Seules les armées Françaises pourront participer officiellement, en tant que telles ; mais leur participation devra être de dimensions très modestes, sans musique, ni fanfare, ni sonneries. Aucun discours ne devra être prononcé, ni à l’église, ni ailleurs. Pas d’oraison funèbre au Parlement.
Aucun emplacement réservé pendant la cérémonie, sinon à ma famille, à mes compagnons membres de l’ordre de la Libération, au Conseil Municipal de Colombey.
Les hommes et les femmes de France et d’autres pays du monde pourront, s’ils le désirent, faire à ma mémoire l’honneur d’accompagner mon corps jusqu’à sa dernière demeure. Mais c’est dans le silence que je souhaite qu’il y soit conduit.
Je déclare refuser d’avance toute distinction, promotion, dignité, citation, déclaration, qu’elle soit française ou étrangère.
Si l’une quelconque m’était décernée, ce serait en violation de mes dernières volontés.

Charles de Gaulle — 16 janvier 1952

Un moment historique

Ce même jour, le Paris officiel et une immense foule se massent à Notre-Dame de Paris. Chefs d’États, Monarques et Princes adressent un solennel adieu à Charles de Gaulle.
La messe célébrée par Mgr Marty en présence du Président Pompidou, de son Gouvernement et de 80 chefs d’État étrangers : Nixon[1], Gandhi[2], Ben Gourion[3], Macmillan, etc. respecte également le souhait du Général : sobriété et dignité. Minute de silence émouvante. Plus de 100 000 personnes se tassent sur le parvis. Hommes de toutes races, de tout âge, jeunes et même très jeunes sont présents car ils savent qu’une page d’Histoire se tourne ce jour.

J’y étais

Dans la soirée, sur les Champs-Élysées, plusieurs centaines de milliers de personnes défilent sous une pluie glaciale. Je[4] suis présent, perdu dans cette foule immense. J’ai froid, mais je ne suis pas seul.
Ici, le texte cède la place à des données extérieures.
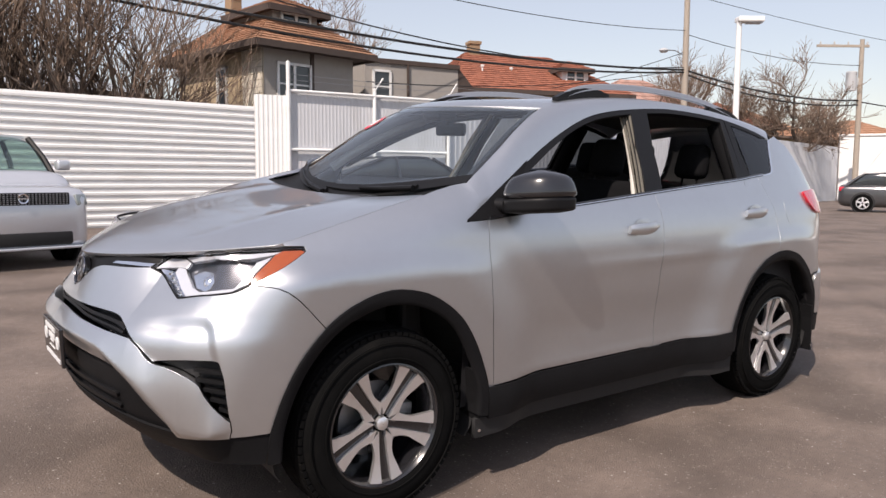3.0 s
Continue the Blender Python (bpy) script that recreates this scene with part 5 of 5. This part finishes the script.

Les larmes des hommes et femmes les plus sensibles se mêlent aux miennes.


[1] Richard Nixon (1913-1994) Président des États-Unis de 1969 à 1974.
[2] Mohandas Karamchand Gandhi. (1869-1948) Homme politique et guide spirituel indien.
[3] David Ben Gourion (1886-1973) Fondateur de l’État d’Israël, dont il est Premier ministre de 1948 à 1953 et de 1955 à 1963.